The following were named:

  • the complexity of the globalised world and technological changes

  • loss of diversity, of familiar structures (e.g. breaks, work-free Sundays), demand for constant unlimited availability (mobile phones)

  • contracts are frequently not honoured (poor payment practice)

  • irritating tendency to consider the  bank crisis as a thing of the past (‘we’ve sailed through that’)

  • the so-called economisation of the world  (e.g. in the health field), whereby only business management and cost factoring in the interest of a few individuals and global enterprises rule decision processes without consideration of social equilibrium (social costs) thus concealing long-term societal consequences

  • increasing control potential via electronic technology (nothing disappears in the Internet) and political measures (e.g. anti-terrorist measures) and the difficulty of obtaining reliable background information

  • tendency to blame others, e.g. specific ethnic groups, external enemies, politicians, even ourselves when resorting to do-it-yourself, when something isn’t working (‘but you paid to have that done’)

  • impression that people are prepared to get involved in societal protest wherever aims are limited and locally tangible

  • significance of the private sphere (desire to feel at home), job and neighbourhood. Genuine options materialise on home territory. ‘The private is political’. The private is not per se a retreat, but can mean re-call to past values. It enables the acceptance of responsibility for a certain area, but not in entirety, to attempt to shape, make a first step, since it is not possible to foresee if something is right or wrong. One is aware that linear concepts of progress are unfeasible and mere growth does not correlate with progress.

Part 3. ANALYSIS AND HYPOTHESIS FORMATION

In this part of the Listening Post the members were working with the information resulting from Parts One and Two, with a view to collectively identifying the underlying dynamics both conscious and unconscious that may be predominant at the time; and developing hypotheses as to why they might be occurring at that moment. Here the members were working more with what might be called their 'psycho' or 'internal' world. Their collective ideas and ways of thinking that both determine how they perceive the external realities and shape their actions towards them. 

Hypothesis

It is unavoidable that irritation and a swamping  sensation caused by the complexity and speed of changes call for defence mechanisms in order to keep on functioning. The tendency to not feel unduly disturbed may on the one hand be understood as a fear dispersing strategy, repelling depression (e.g. the bank crisis: ‘We’ve sailed through that’.) as expression of the injury to our self-overestimation, disappointment, defiance and distraction. On the other hand it may also serve to help catch our breath and win distance. Defence can thus be used both destructively e.g. to play the role of the eternal victim, find scapegoats and act out aggressions. And it can be constructive if leading to setting feasible limits and dealing with issues that make sense. We presumed that the satisfaction of basic needs of human beings plays a role as well as readiness to develop trust and take risks to attain effective cooperation, finding a meaning in one’s own action, developing conditions for mental well-being, raising educational potential or linking up networks (a talent younger people obviously have developed better). It is apparent from various examples in the public eye in today’s Germany that the pendulum of retrogressive retreat swings in equilibrium with progressive action and between destructive and constructive tendencies (that are innate in both). There can be no forecast as to which behaviour is correct.

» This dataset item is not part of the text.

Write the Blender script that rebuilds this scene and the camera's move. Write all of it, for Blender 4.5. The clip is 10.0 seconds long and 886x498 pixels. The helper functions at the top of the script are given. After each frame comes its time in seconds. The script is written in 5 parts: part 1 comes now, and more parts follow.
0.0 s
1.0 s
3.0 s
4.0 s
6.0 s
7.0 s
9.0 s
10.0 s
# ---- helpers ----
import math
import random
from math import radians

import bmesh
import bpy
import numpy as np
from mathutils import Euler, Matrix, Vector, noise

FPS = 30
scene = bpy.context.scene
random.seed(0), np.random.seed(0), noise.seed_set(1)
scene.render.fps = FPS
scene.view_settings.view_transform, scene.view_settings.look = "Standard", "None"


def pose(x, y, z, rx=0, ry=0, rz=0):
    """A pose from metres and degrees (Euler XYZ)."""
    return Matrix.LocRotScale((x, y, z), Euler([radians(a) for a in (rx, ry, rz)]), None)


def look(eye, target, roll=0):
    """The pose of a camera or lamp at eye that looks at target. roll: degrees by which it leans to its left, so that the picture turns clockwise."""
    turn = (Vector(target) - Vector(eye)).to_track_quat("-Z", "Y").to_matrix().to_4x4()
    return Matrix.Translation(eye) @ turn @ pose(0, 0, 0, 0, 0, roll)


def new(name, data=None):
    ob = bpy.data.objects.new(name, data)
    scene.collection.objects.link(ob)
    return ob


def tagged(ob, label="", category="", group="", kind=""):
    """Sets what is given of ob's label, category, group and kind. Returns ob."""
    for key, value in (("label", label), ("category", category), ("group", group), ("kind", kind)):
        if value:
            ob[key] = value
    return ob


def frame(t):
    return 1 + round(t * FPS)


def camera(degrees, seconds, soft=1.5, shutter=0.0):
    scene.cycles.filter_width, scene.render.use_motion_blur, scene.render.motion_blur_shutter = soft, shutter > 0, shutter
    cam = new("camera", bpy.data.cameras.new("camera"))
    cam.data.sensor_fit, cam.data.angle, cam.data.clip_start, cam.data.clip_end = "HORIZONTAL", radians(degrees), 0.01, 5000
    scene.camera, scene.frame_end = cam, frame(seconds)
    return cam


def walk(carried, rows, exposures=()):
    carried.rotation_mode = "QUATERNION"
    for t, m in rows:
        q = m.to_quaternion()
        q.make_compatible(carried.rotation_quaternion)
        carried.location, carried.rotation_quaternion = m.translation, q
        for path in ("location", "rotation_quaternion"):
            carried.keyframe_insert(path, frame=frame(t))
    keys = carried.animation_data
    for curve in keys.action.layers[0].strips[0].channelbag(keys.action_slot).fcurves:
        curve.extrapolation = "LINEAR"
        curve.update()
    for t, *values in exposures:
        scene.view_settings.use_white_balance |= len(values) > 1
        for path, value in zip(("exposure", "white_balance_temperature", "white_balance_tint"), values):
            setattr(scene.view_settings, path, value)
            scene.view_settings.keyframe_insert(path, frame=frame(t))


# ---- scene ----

Faced with complexity and simultaneous levelling out of diversity we saw it as our task to maintain our capability to act or re-claim that capacity. It should not be forgotten that action-based orientation can only be provisional and never be totally right or wrong.

From this angle it appeared consistent that the final mood was almost at the same time aware that the outcome was open. One member coined an image: Our society of today can be compared to a privately owned ice-rink on which all the skaters circle around quite happily, although rumour has it that the rink owner is bankrupt and the safety of the ice-rink cannot be guaranteed.

It is remarkable that no word was lost on the shooting in Tucson, Arizona, nor on the Tunisian conflict of almost civil war dimensions which were the themes of the week’s News.